In 1993, the Ethics and Public Policy Center in Washington, D.C. brought together a panel of scholars, journalists, and activists-many of whom have written for First Things-to analyze the election of President Clinton and the future of the religious right. Responses and roundtable discussions followed papers presented by Ralph Reed, John Green, and George Weigel, and this volume gathers them all together in a well- organized form. Mr. Reed endeavors to define exactly what religious conservatives want from politicians. Mr. Green demonstrates, by the statistics he and his colleagues gathered after the 1992 election, the solidarity of the religious right. Mr. Weigel, in the collection’s finest piece, considers the place of biblical rhetoric in a secular democracy. Irving Kristol provides a fascinating introduction, and the responses and discussions following the papers clarify the situation of the religious right-though obviously, after the 1994 election, some of the more immediately topical material is outdated.
Oxford University Press, 189 pp, $22.
In an attempt to cash in on the pseudo-mysticism craze rampant in some branches of feminism, the two male authors (and Oxford University Press) filch from a wide variety of religious documents seventy-five stories about the relation of females and the divine-and thereby manage to blaspheme against the religions of almost everyone, from Catholics to Hindus to Navahos to Jews. The extraordinary thing about the book, however, is not how blasphemous but how dated it all seems. The authors organize the stories in a “historically correct” narrative in which they hope, by a sort of osmosis, one of Carl Jung’s archetypes will emerge- though it must be twenty years since anyone besides Joseph Campbell thought that simple juxtaposition of various cultures’ stories would produce a Jungian archetype. Equally outdated is the authors’ wonderfully naive assumption that all religions must be saying much the same thing. But, of course, if we rip all their stories out of context, carefully ignore their distinctions, and forcefully eradicate their particularity, it does turn out that all religions are saying much the same thing, or at least much the same nothing.
Ethics After Christendom. By Vigen Guroian.
Eerdmans. 206 pages, $12.99 paper.
With fascinating analyses of Orthodox liturgies and practices, Guroian argues for the specificity of ecclesial ethics-for the specific insights into the knotty ethical problems of the family, ecology, and euthanasia that the liturgical structure of the church can give us. The care with which it engages contemporary Protestant and Catholic authors, and the learning with which it draws upon the rich traditions of Orthodox theology and ecclesiology, make this attempt to describe a sacramental and churchly ethics a worthy read. The book is much too quick, however, to accept the end of Judeo-Christian culture, and Guroian seems to write in part out of a misplaced sense of inferiority-as though he thinks that he can make us discover the resources of his Armenian and Orthodox traditions only if we have already lost all of our own religious and ethical traditions.

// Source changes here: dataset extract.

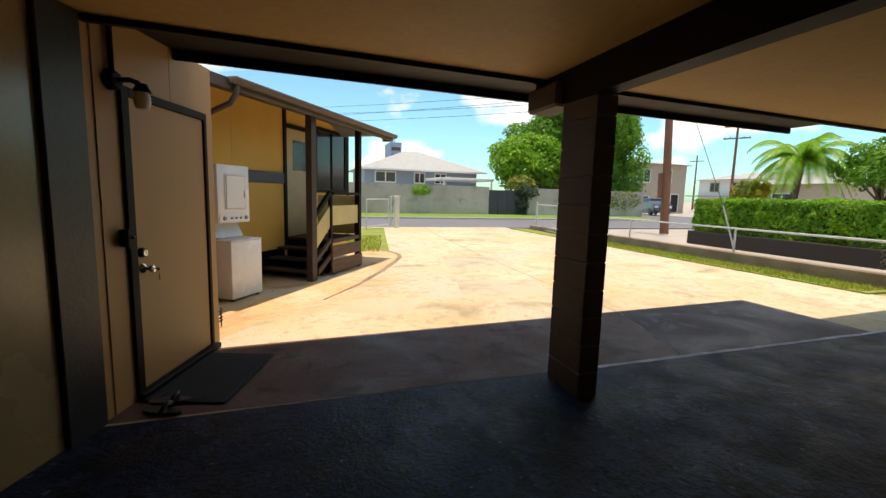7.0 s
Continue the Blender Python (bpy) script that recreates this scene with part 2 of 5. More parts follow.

Liberalism at the Crossroads. Edited by Christopher Wolfe and John Hittinger.
Rowman and Littlefield, $19.95 paper.
You can’t tell the players without a scorecard, but the task of providing a scorecard of the players in a contemporary intellectual field is typically thankless. Mr. Wolfe and Mr. Hittinger, however, deserve enormous thanks for collecting these essays that sort out and present in brief, intelligible compass the political theories of the major writers in the field: Rawls, Dworkin, Nozick, MacIntyre, Unger, Rorty, et al. Both conservatives and radicals have in many ways turned against liberalism in contemporary politics. And both traditionalists and postmodernists have in many ways turned against liberalism in contemporary philosophy. But liberalism still remains at the center of all our thought about political theory, and around liberalism the concerns, interests, and arguments of all our political theorists still turn. This book provides a clear introduction to the state of contemporary political theory: both why liberalism is in crisis and what defenses remain to it.

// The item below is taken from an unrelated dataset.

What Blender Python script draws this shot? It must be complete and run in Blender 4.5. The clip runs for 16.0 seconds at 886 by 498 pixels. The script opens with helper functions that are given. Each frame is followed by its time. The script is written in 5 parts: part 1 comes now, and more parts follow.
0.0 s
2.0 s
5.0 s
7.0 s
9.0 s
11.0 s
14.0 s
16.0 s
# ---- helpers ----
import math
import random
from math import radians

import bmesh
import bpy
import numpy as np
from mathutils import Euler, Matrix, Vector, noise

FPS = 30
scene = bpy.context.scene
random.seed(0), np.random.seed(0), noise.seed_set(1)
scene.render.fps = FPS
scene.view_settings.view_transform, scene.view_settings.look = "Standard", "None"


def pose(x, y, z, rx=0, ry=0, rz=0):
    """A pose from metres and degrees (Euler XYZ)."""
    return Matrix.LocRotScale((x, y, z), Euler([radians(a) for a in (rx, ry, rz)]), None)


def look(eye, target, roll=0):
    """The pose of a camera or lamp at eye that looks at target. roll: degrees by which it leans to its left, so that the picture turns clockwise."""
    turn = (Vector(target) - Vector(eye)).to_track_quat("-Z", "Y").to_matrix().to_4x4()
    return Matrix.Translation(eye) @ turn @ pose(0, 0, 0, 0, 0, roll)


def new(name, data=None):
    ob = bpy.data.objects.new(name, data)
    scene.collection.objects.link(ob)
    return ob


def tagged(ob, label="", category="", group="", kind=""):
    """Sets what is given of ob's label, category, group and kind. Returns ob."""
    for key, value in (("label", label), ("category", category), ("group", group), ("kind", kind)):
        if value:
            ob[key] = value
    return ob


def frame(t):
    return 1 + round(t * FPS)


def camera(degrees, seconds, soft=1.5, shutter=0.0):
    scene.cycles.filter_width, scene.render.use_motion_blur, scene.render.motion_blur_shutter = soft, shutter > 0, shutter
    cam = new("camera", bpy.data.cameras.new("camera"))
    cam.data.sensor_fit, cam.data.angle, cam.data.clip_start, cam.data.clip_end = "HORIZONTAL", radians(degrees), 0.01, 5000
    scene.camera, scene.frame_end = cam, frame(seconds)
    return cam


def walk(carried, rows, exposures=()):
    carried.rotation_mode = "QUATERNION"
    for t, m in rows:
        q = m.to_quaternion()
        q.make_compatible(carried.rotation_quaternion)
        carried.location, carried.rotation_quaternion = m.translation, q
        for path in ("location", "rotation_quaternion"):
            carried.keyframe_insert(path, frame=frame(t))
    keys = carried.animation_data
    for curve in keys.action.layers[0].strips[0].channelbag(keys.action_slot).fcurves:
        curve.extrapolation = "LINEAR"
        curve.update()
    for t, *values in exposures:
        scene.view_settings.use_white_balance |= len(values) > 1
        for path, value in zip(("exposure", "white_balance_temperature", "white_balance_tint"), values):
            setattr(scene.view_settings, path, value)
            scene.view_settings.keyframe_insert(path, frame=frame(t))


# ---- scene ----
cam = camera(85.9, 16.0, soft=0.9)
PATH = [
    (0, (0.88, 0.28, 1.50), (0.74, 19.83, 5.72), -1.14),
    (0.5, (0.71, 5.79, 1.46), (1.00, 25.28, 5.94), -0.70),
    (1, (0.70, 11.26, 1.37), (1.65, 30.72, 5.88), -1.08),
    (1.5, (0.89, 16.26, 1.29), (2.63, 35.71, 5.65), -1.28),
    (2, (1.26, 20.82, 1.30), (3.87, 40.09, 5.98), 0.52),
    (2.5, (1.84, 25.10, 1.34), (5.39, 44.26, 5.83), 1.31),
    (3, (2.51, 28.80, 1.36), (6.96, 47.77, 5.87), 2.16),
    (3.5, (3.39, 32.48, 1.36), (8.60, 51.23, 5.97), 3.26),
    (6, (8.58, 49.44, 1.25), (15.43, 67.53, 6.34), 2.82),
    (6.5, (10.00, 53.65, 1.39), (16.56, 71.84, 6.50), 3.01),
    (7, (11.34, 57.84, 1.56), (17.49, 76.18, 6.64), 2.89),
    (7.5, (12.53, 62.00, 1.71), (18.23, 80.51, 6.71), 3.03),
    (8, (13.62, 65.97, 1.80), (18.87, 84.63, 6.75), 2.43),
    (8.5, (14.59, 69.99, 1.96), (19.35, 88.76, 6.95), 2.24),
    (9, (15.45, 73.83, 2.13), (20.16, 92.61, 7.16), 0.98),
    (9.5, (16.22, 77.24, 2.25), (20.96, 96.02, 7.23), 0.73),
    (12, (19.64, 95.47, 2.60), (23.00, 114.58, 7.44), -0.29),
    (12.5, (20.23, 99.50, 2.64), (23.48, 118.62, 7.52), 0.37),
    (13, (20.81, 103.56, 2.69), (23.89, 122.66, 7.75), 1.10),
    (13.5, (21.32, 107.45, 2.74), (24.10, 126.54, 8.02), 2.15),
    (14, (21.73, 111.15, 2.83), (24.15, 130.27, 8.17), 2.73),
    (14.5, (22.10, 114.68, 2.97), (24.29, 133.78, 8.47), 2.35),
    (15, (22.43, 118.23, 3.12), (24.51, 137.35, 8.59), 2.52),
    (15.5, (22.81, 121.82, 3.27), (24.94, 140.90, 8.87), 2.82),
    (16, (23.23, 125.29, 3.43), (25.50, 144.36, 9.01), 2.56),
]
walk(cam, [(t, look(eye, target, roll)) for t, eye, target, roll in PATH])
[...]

The Feminist Question. By Francis Martin.
Eerdmans. 461 pp. $29.95 paper.
A serious theologian makes a valiant attempt to find something of profundity in feminist theology. The author is right that those who simply dismiss the feminist theologians may be missing something: good minds, even when working in a silly and fashionable ideology, are bound to make a good observation from time to time. And, as Francis Martin shows, there is a good mind or two at work in feminist theology. But as he works his way through the assertions of the feminists he finds at last that their presuppositions are not theological. Theology, in feminist hands, is a tool for advancing a political and social agenda. The fact remains that the roles available for women in the history of the church have not always been appropriate, and the fact remains that a minor poetic tradition of using feminine attributes to speak of God has not until recently been investigated. But Martin shows that these facts are insufficient to ground an alternative to traditional theology, just as they are insufficient to provide a reason for overturning all of Christian thought. The only reason for doing that would be to advance a feminist agenda entirely at odds with the reason for doing theology in the first place.